Known user profiles can only be returned in response to an identity request with at least one matching login ID.
Transitioning from anonymous to known
As a user begins to engage with your website or app, their initial activity is stored against an anonymous profile. If your organization uses profile link or profile conversion strategies, the first appearance of a new login ID will always cause a new known user profile to be created.
Aliasing gives you control over the transition from an anonymous user profile to a known user profile. You can choose to create a new known user profile that does not include any historical data from the original anonymous user profile. This may be necessary to comply with local privacy legislation.
Alternatively, you can choose to copy event and profile data from the original anonymous profile over to the new known profile to maintain a more complete picture of the user’s journey. This allows you to create audiences of users who may have fulfilled some of the conditions to be included in the audience anonymously before their known user profiles were created.
Example: recommendation conversions
The mPTravel app wants to capture an audience of users who clicked on an in-app recommendation for a vacation package before continuing to purchase the recommended package.
A user named Clark Griswold downloads the mPTravel app and, while browsing, clicks on a recommendation link for an all-inclusive European Vacation. Since he hasn’t yet created an account, this action is attributed to his anonymous user profile.
Clark eventually completes his purchase. As part of the purchase funnel, he creates an account and provides an email address. Since he is now a known user, the purchase is attributed to his new known user profile.
If mPTravel uses the aliasing feature to link Clark’s anonymous and known user profiles, he will match the audience definition.
If mPtravel does not use aliasing, neither Clark’s anonymous profile, nor his new known user profile will fulfill the requirements of the audience definition and he will not be part of the audience.
A user first downloads your app or browses to your website:
The initial identity request includes only the device IDs collected automatically by the mParticle SDK
An anonymous user profile with the MPID of 1234 is created
Any events and attributes captured for the user are stored against this profile
The user creates an account:
When the user creates an account, a login identity request is sent, including at least one Login ID (e.g. an email address)
A new known user profile is created with the MPID of 5678
The login request returns objects containing information on the previous and current users. At this time, any user attributes or products in the cart captured for the anonymous user profile can be copied over to the new known user profile, if desired
An alias request is sent:
The alias request contains four key pieces of information:
A source (anonymous) user profile
A destination (known) user profile
A start date (optional) - defaults to the maximum allowed time (Aliased events are copied from the aliasing event to 90 days previously via a global configuration)
An end date (optional) - defaults to now
If the alias request meets validation requirements, it will be processed after 24 hours. This delay allows for any late-arriving events from the source profile to be included.
Results of a successful alias request
Information from the source profile updates the destination profile
The first seen date (can be used by the Audience Builder) of the source overwrites the first seen date of the destination profile.

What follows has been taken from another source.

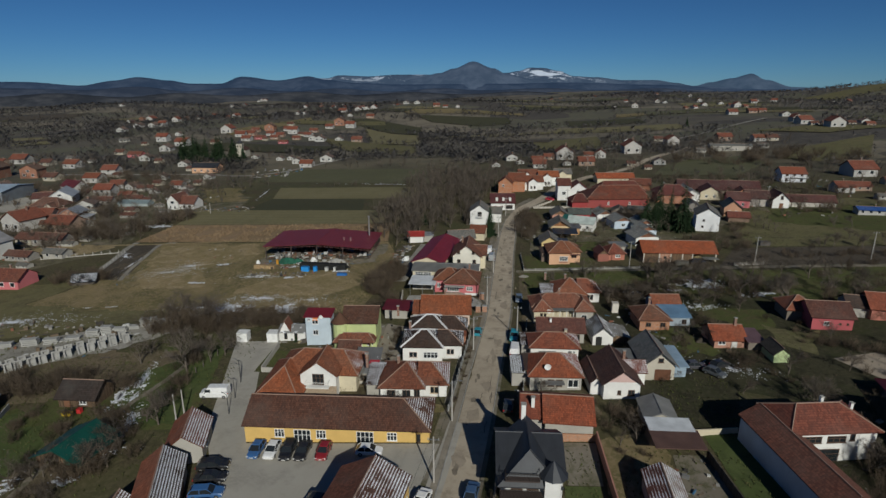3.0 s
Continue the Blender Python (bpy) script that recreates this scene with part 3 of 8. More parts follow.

All events captured for the source profile, between the start date and end date (up to 90 days), will be copied over to the destination profile.
Any install attribution information captured for the source profile will be copied over to the destination profile.
Not all information is automatically copied
The following information is not copied as a result of an alias request:
User Identities and Device Identities are not copied over to the destination profile. However, the destination profile should already contain the same Device IDs as the source profile, since it originates on the same device.
User attributes and calculated attributes are not automatically copied as part of an aliasing request.
If you are using Data Privacy Controls, consent information is not copied.
However, the mParticle SDKs provide a method for copying user attributes, identities and consent data any time the current user profile changes. For more information see the SDK docs for iOS, Android, and Web.
Status messages are added to both profiles
A status message will be added to the source profile indicating that it has been aliased and noting the mParticle ID of the destination profile.
A status message will be added to the destination profile, indicating that it has been merged and noting the mParticle ID of the source profile.
Aliasing Results in the mParticle Platform
The Live Stream will show alias requests for developer troubleshooting.
The User Activity view will show a complete view of the events timeline for the destination profile, including events copied from the source profile.
In Audience Builder, you can create audiences where the customer has fulfilled one part of the condition in an anonymous state, and another part in a known state. The source profile will be excluded as a member from that audience.
The source profile must not have been the source profile for a previous alias request with an overlapping start or end date
The source profile must not have been the destination profile for a previous alias request
The destination profile must not have been the source profile for a previous alias request
Aliasing can only be used on eCommerce strategies
Aliasing can happen at any time
The most common use cases for aliasing occur immediately after a new Login ID is first seen, triggering the creation of a new profile. However, aliasing is a separate process from IDSync and an anonymous profile may be aliased to a known profile at any time.
Aliasing is not real-time
Aliasing is not a synchronous real-time process. Errors will be returned in the case of failed authorisation or rate limiting, but otherwise, a 202 accepted response will be returned. If an alias request fails for any of the reasons listed above, no error is generated.
Aliasing is permanent
Once an alias request has succeeded, it cannot be undone.